◆ Task
Begin at the line that contains "3 of 5. More parts follow.", stop after the line that contains "0.0045, 8), NAVY, suv)", and reproduce only that span, unaltered.

◆ Stored data
--- Start ---
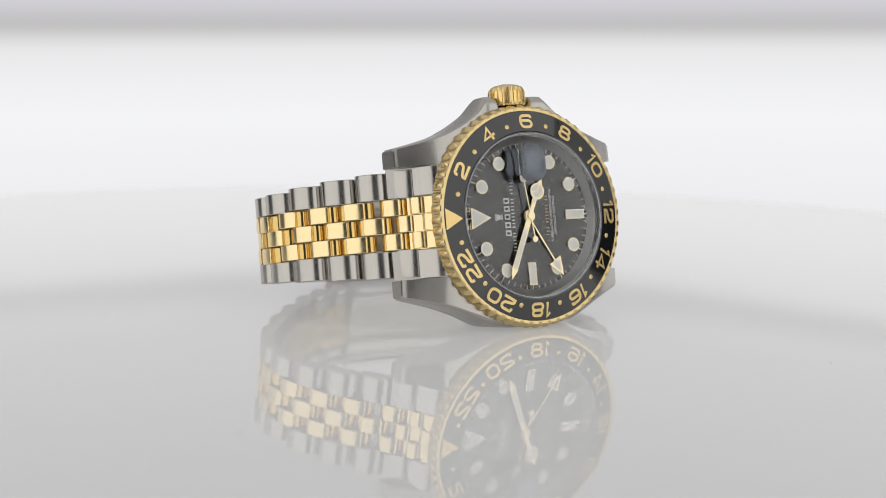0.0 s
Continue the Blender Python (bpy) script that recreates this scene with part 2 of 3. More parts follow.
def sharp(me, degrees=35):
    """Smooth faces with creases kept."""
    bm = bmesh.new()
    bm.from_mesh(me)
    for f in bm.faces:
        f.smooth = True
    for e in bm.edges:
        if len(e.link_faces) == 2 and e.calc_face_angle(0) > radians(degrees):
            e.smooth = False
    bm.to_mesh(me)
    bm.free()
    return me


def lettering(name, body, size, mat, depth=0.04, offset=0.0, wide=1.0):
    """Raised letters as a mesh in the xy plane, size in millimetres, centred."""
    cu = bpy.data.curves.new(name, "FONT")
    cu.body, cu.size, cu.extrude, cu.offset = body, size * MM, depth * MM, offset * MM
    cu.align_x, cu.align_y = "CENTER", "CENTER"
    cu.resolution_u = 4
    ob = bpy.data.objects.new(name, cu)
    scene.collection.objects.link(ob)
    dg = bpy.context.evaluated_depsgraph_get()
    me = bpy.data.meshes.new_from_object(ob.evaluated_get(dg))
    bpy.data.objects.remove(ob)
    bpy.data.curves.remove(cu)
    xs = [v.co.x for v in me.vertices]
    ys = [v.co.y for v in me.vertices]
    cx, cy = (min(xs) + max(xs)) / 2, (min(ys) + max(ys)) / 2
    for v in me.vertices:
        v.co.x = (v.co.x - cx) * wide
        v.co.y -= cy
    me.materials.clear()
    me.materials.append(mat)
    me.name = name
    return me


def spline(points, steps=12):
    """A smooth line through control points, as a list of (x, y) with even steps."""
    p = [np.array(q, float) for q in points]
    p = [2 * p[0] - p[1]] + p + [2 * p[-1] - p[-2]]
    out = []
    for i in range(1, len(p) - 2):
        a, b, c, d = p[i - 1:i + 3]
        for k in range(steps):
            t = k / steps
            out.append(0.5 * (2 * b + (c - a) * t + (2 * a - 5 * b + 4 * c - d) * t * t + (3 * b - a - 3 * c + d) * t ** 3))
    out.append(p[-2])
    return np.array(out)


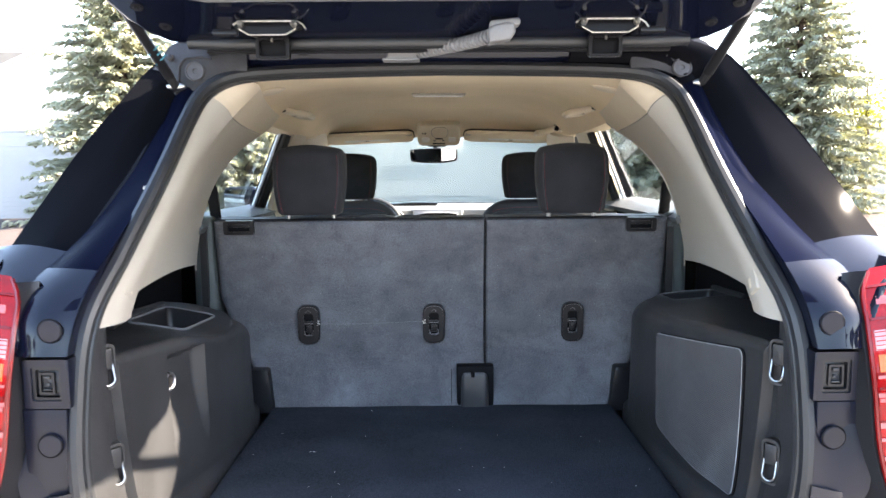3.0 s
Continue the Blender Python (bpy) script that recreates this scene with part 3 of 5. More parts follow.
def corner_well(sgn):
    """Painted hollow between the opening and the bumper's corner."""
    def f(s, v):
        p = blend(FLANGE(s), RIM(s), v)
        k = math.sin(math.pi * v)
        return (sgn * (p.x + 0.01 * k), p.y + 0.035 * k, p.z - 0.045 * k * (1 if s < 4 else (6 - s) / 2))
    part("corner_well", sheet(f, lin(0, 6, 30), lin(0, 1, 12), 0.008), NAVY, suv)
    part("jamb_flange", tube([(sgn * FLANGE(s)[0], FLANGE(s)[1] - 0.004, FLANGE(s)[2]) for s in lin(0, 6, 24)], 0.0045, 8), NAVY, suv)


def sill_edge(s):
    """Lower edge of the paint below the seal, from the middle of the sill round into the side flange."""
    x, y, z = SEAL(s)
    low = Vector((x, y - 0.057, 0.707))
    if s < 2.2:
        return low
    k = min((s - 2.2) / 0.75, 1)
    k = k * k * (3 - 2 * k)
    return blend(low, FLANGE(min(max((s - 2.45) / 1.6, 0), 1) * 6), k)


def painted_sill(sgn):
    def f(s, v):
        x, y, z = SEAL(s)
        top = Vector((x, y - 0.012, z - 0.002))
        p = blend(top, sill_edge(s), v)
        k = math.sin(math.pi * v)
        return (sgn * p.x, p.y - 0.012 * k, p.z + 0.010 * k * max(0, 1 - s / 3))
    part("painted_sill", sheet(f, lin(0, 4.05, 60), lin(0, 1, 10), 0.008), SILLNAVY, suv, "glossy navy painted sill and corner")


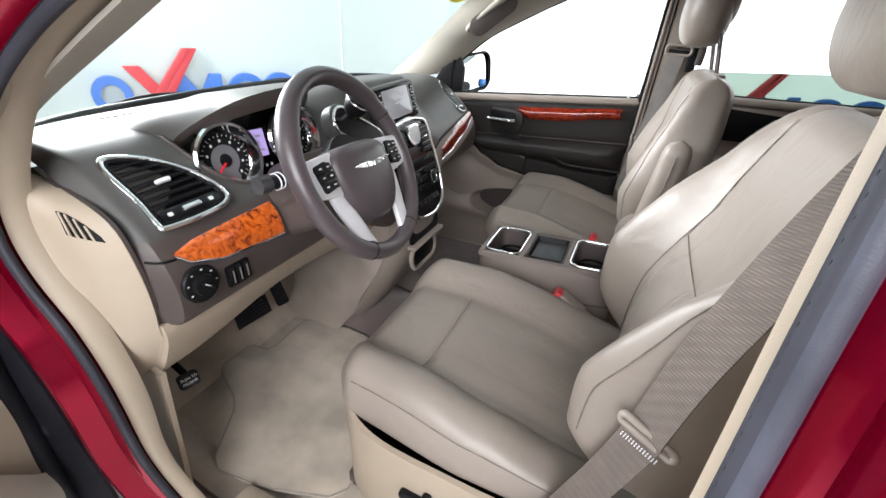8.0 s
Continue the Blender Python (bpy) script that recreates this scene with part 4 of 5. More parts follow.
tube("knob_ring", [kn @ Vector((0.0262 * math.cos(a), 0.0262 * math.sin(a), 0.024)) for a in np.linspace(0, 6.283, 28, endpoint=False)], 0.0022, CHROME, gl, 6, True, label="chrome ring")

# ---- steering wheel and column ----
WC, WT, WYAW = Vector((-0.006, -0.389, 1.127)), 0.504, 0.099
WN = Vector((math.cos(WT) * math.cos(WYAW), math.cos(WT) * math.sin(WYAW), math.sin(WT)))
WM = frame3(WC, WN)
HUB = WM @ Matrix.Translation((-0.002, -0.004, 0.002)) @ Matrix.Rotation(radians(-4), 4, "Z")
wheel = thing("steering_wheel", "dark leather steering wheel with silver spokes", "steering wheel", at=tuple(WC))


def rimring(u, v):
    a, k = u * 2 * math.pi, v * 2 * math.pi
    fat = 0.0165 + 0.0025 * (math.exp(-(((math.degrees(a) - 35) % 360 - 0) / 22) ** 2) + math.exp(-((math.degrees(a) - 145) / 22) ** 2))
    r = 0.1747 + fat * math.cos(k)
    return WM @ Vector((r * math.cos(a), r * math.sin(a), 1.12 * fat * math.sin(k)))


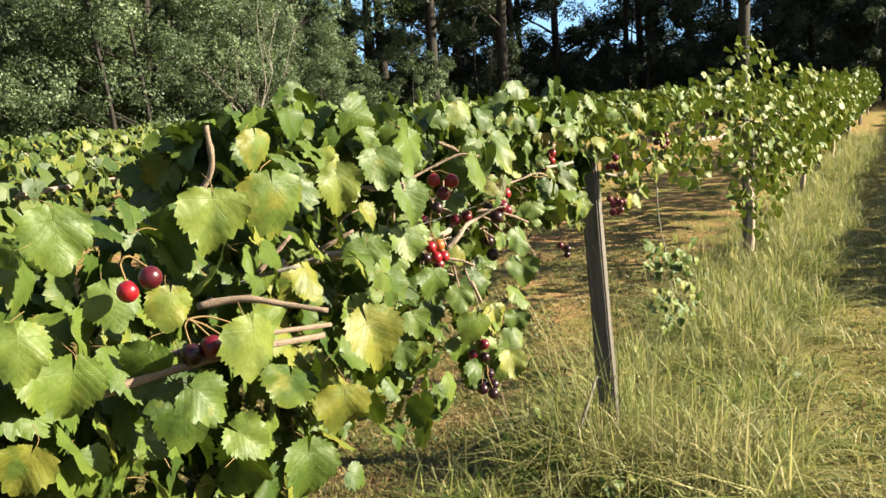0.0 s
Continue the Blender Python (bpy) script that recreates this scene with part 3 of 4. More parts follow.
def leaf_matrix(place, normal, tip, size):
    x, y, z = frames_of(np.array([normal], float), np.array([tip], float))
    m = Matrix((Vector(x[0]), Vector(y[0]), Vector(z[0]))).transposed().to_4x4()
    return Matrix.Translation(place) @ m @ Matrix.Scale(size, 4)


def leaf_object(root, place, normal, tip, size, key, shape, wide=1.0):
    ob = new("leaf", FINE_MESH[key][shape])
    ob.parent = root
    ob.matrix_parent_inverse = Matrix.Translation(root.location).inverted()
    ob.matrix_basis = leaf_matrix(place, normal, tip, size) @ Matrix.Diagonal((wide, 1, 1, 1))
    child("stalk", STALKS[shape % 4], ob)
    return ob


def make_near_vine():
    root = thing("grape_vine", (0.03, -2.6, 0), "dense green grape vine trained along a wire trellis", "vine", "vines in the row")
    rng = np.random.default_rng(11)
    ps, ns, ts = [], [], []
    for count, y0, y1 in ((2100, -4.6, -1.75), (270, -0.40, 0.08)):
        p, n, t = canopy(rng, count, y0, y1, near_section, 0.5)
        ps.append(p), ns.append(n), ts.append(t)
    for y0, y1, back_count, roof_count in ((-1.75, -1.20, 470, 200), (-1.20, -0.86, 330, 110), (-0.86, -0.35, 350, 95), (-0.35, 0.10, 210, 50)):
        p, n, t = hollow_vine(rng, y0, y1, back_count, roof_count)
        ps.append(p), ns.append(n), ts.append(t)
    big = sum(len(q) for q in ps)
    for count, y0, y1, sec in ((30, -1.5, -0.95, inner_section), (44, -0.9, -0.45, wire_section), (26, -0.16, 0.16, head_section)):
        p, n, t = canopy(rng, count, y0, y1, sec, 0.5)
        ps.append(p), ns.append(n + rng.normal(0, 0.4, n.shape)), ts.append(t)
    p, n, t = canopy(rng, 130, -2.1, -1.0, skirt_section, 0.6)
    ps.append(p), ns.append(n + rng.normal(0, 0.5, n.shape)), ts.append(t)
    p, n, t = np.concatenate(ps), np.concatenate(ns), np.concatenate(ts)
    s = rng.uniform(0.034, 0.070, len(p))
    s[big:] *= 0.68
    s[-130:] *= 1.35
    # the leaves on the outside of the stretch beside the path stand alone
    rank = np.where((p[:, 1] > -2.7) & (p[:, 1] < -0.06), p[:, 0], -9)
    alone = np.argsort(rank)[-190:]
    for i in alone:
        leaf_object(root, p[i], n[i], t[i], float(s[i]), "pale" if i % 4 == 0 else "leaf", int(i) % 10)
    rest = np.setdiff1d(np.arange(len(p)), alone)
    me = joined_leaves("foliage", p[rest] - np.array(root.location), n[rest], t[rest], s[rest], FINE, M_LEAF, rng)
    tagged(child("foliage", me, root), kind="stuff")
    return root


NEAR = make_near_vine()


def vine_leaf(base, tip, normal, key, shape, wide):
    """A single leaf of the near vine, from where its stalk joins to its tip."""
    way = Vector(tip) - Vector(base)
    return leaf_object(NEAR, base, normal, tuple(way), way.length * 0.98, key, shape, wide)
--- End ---
◆ Task solution
Continue the Blender Python (bpy) script that recreates this scene with part 3 of 5. More parts follow.
def corner_well(sgn):
    """Painted hollow between the opening and the bumper's corner."""
    def f(s, v):
        p = blend(FLANGE(s), RIM(s), v)
        k = math.sin(math.pi * v)
        return (sgn * (p.x + 0.01 * k), p.y + 0.035 * k, p.z - 0.045 * k * (1 if s < 4 else (6 - s) / 2))
    part("corner_well", sheet(f, lin(0, 6, 30), lin(0, 1, 12), 0.008), NAVY, suv)
    part("jamb_flange", tube([(sgn * FLANGE(s)[0], FLANGE(s)[1] - 0.004, FLANGE(s)[2]) for s in lin(0, 6, 24)], 0.0045, 8), NAVY, suv)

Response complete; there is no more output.